Reputation: 1135
I am trying to do pose-conditioned face generation. The idea is to use an auto-encoding network that takes an image as an input and a conditional vector containing the pose information, such that the generated image is conditioned on the conditional vector.
For computing the loss using MSE, I am generating the face landmarks of the predicted image using a face-landmark detection library. Unfortunately, during the early epochs, the network produces garble and the face-landmark detection library returns None
instead of an expected tensor of the form 256 x 256 x 3
where a pixel value indicates the presence of a landmark.
What I would like to do is to ignore computing the loss when no face has been detected.
Example -- assume that my batch is of the form -> 10 x 256 x 256 x 3
, where 10 is the batch_size
and 256x256
is the dimension of the image with 3
channels. For the predictions, let's assume that no landmarks could be generated for 3 images in the batch. I could set the prediction tensor for which no face landmarks could be generated to NaN
values and the predicted landmarks would have the form - 10 x 256 x 256 x 3
. In my MSE loss function, I would like to ignore gradient computation originating from tensor containing the NaN
values. To make life simple, I want to ignore those individual 3 tensors that had all NaN
values.
Any help would be appreciated. I have a backup with a for
loop but that is sub-optimal.
This is some sample code -
import numpy as np
import torch
from torchvision import transforms
import random
transform = transforms.Compose(
[
transforms.ToPILImage(),
transforms.CenterCrop(size),
transforms.ToTensor(),
]
)
image_tensors = torch.randn(10, 3, 256, 256)
tensor_meshes = list()
for image_tensor in image_tensors:
image_array = image_tensor.detach().cpu().numpy()
image_landmarks = generate_mesh_from_image(image_array) # returns either None or landmark image of dimension -> 3 x 256 x 256
if image_landmarks is None:
image_landmarks = np.empty(3, 256, 256) # creates np matrix with Nan values
# convert to tensor
landmark_tensor = transform(image_landmarks)

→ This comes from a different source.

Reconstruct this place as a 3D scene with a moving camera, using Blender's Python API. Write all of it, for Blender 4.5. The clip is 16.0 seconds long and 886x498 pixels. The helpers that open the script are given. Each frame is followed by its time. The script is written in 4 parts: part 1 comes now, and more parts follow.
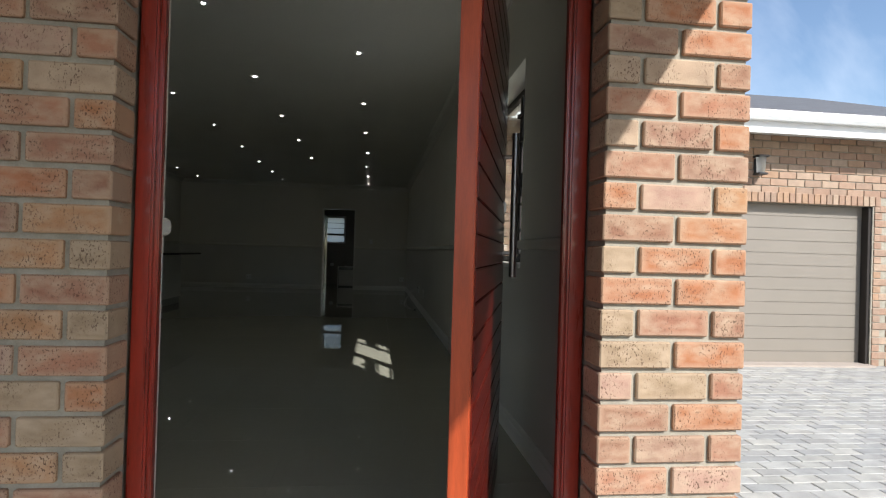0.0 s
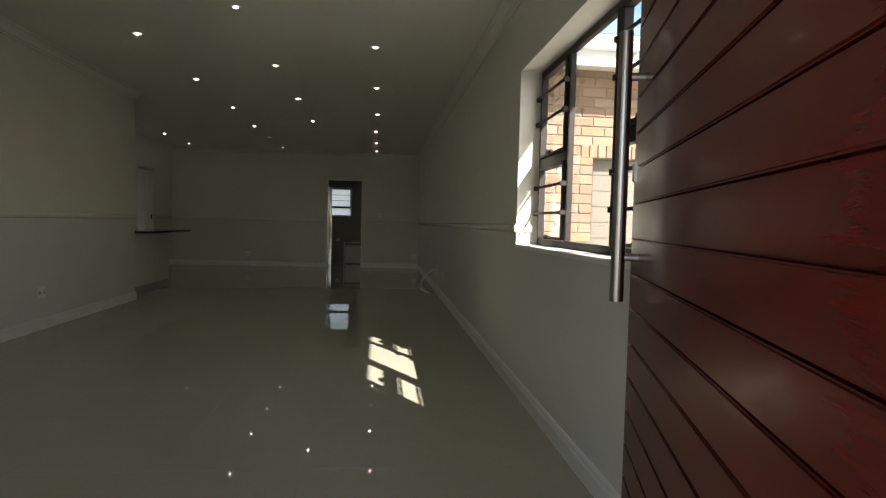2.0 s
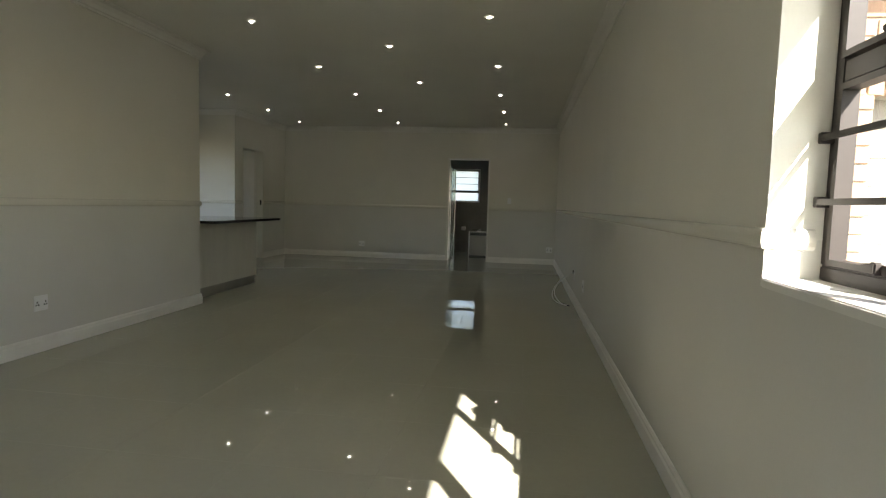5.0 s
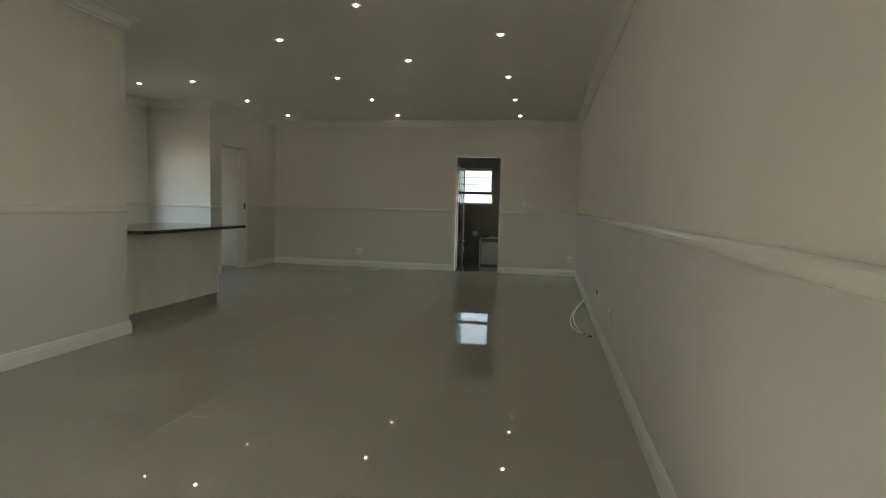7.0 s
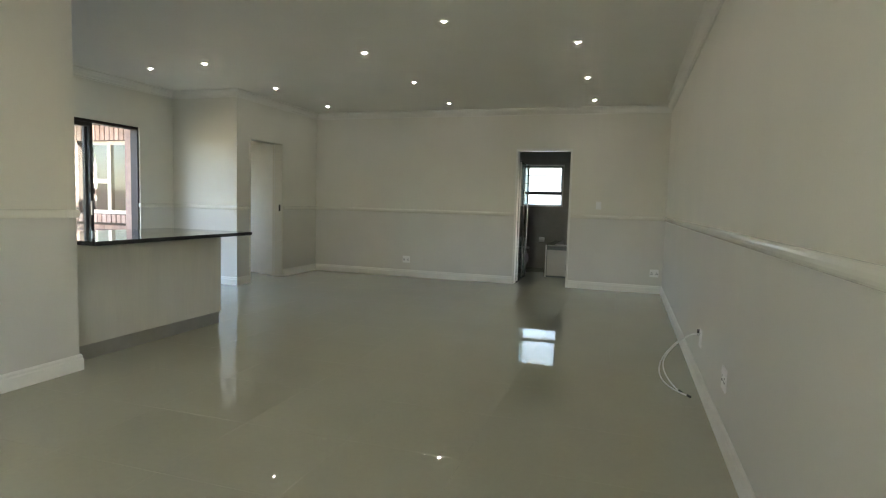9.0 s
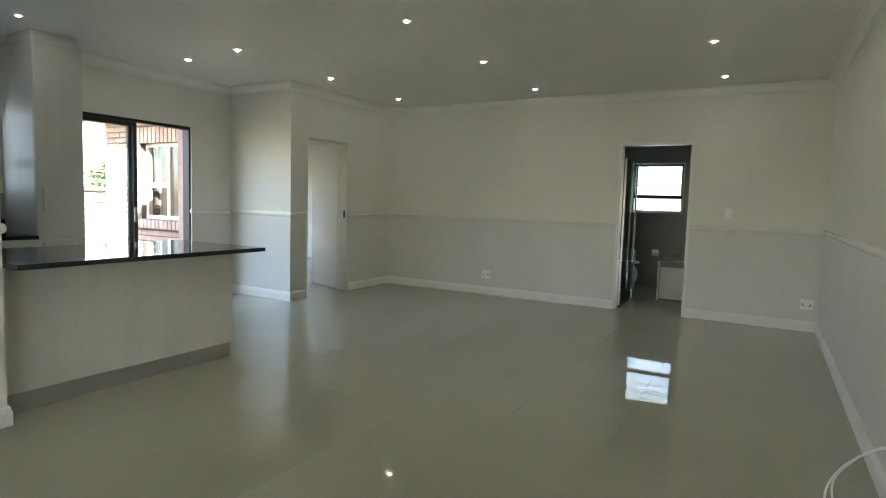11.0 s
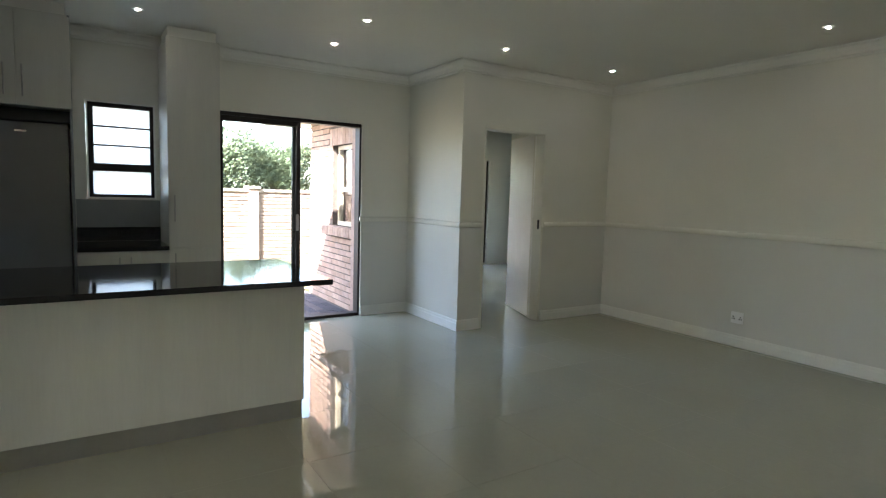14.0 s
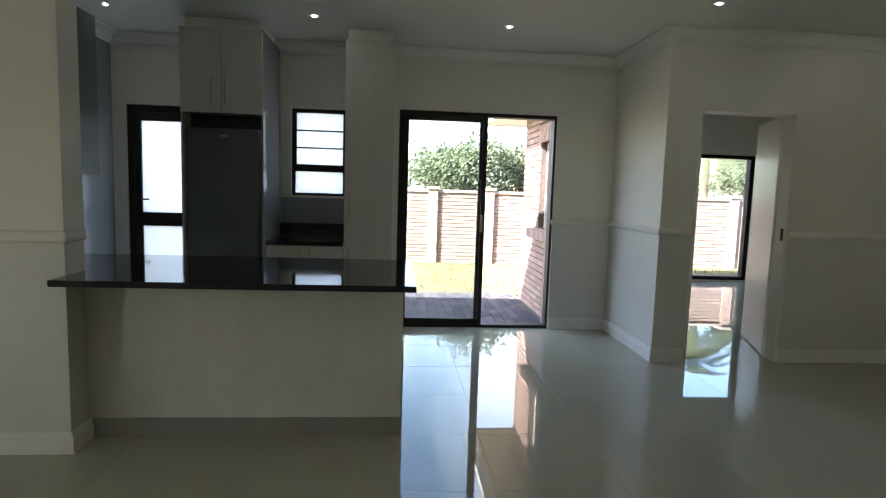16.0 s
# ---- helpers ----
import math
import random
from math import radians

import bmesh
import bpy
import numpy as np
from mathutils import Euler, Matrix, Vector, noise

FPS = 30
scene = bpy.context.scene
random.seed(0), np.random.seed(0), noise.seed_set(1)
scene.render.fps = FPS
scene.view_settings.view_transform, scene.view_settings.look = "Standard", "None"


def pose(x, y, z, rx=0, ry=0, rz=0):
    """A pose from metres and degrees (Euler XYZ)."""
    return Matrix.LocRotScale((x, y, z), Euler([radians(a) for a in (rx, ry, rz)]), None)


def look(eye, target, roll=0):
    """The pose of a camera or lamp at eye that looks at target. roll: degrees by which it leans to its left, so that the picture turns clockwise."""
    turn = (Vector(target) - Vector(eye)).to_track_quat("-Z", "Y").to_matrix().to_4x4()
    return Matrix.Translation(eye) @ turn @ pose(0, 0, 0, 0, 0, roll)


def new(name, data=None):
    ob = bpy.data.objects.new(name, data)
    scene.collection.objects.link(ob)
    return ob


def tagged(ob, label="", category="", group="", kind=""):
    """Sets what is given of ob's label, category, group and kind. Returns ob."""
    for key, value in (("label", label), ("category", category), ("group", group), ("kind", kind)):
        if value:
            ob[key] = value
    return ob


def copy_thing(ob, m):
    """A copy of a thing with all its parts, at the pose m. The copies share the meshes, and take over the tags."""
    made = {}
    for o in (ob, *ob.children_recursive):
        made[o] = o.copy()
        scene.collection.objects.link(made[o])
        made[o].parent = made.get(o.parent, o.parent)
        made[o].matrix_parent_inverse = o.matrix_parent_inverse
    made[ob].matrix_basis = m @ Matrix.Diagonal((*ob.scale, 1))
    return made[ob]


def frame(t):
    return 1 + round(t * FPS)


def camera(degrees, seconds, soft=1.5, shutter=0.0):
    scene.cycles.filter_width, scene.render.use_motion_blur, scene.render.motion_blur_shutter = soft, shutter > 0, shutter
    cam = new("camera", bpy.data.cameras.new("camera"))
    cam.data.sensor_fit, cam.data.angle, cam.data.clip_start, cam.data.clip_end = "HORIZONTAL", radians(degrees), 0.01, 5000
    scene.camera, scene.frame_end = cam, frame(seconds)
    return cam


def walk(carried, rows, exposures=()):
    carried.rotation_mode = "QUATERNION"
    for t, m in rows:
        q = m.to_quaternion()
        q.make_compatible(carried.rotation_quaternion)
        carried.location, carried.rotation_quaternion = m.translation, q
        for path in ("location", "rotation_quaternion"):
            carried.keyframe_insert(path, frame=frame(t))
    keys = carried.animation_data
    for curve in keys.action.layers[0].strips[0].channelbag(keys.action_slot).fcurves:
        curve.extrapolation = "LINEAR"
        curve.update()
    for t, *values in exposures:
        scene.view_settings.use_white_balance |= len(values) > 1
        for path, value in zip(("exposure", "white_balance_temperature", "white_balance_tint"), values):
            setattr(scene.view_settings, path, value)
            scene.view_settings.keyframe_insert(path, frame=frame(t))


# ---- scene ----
cam = camera(75.9, 16.0, soft=1.2)
PATH = [
    (0, (0.095, 0.274, 1.014), (0.328, 2.261, 1.027), 1.7),
    (0.5, (0.073, 0.566, 1.083), (0.304, 2.552, 1.077), 1.8),
    (1, (0.015, 0.869, 1.089), (0.242, 2.856, 1.057), 1.7),
    (1.5, (-0.003, 1.151, 1.087), (0.219, 3.138, 1.017), 1.7),
    (2, (-0.015, 1.466, 1.09), (0.204, 3.452, 1.0), 1.5),
    (2.5, (-0.032, 1.768, 1.076), (0.175, 3.754, 0.965), 1.6),
    (3, (-0.039, 2.1, 1.088), (0.082, 4.091, 0.947), 1.6),
    (3.5, (0.015, 2.446, 1.117), (-0.027, 4.439, 0.958), 1.6),
    (4, (0.097, 2.784, 1.133), (-0.1, 4.768, 0.974), 1.8),
    (4.2, (0.14, 2.948, 1.123), (-0.102, 4.927, 0.965), 2.0),
    (6.3, (0.361, 4.419, 1.179), (0.06, 6.39, 1.022), 1.5),
    (6.5, (0.39, 4.56, 1.182), (0.073, 6.529, 1.025), 1.5),
    (7, (0.359, 4.883, 1.175), (0.003, 6.845, 1.021), 1.5),
    (7.5, (0.323, 5.24, 1.181), (-0.084, 7.192, 1.024), 1.6),
    (8, (0.308, 5.576, 1.191), (-0.149, 7.517, 1.034), 1.6),
    (8.5, (0.35, 5.923, 1.189), (-0.185, 7.843, 1.031), 1.6),
    (9, (0.348, 6.289, 1.204), (-0.26, 8.188, 1.045), 1.6),
    (9.2, (0.363, 6.435, 1.2), (-0.28, 8.322, 1.045), 1.5),
    (11.5, (0.304, 8.058, 1.303), (-0.761, 9.742, 1.129), 1.8),
    (12, (0.259, 8.404, 1.321), (-0.884, 10.035, 1.141), 1.8),
    (12.5, (0.272, 8.786, 1.329), (-0.969, 10.344, 1.149), 1.8),
    (13, (0.161, 9.106, 1.337), (-1.2, 10.56, 1.154), 1.8),
    (13.5, (0.011, 9.396, 1.355), (-1.51, 10.68, 1.167), 1.7),
    (14, (-0.079, 9.674, 1.373), (-1.755, 10.749, 1.18), 1.7),
    (14.5, (-0.189, 9.903, 1.332), (-1.989, 10.755, 1.145), 1.8),
    (15, (-0.284, 10.154, 1.343), (-2.178, 10.765, 1.146), 2.0),
    (15.5, (-0.351, 10.411, 1.35), (-2.307, 10.779, 1.15), 1.9),
    (16, (-0.332, 10.732, 1.349), (-2.314, 10.901, 1.143), 1.8),
]
EXPOSURES = [(0.0, 0.45, 6200, 10), (0.5, 0.7, 6250, 10), (1.0, 0.98, 6500, 11), (1.5, 1.35, 6700, 12), (2.0, 1.72, 6800, 13), (3.5, 2.45, 6750, 11),
             (7.0, 3.27, 6800, 12), (9.0, 4.08, 6450, 11), (12.0, 4.15, 6250, 11), (14.0, 3.8, 6250, 12), (16.0, 3.28, 6250, 14)]
walk(cam, [(t, look(eye, target, roll)) for t, eye, target, roll in PATH], EXPOSURES)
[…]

tensor_meshes.append(landmark_tensor)
# convert tensor_meshes to a torch tensor of dimension -> 10 x 3 x 256 x 256
## SAMPLE CODE ##
# some dummy code to simulate generating landmark images
def generate_mesh_from_image(image_array):
rand = random.randint(0, 1)
if rand == 0:
return None
else:
return np.random.randn(3, 256, 256)
The loss now needs to be computed between the prediction tensor (10 x 3 x 256 x 256) and the ground truth tensor (10 x 3 x 256 x 256). However, the prediction tensor contains some tensor elements that have all NaN values which I would like ignore during the loss computation.
Upvotes: 0
Views: 1154
Reputation: 40768
You can create a mask containing ones for images with landmarks and zeros for those without. Then simply compute the loss on the whole batch and apply the mask afterwards, before performing back propagation.
Upvotes: 0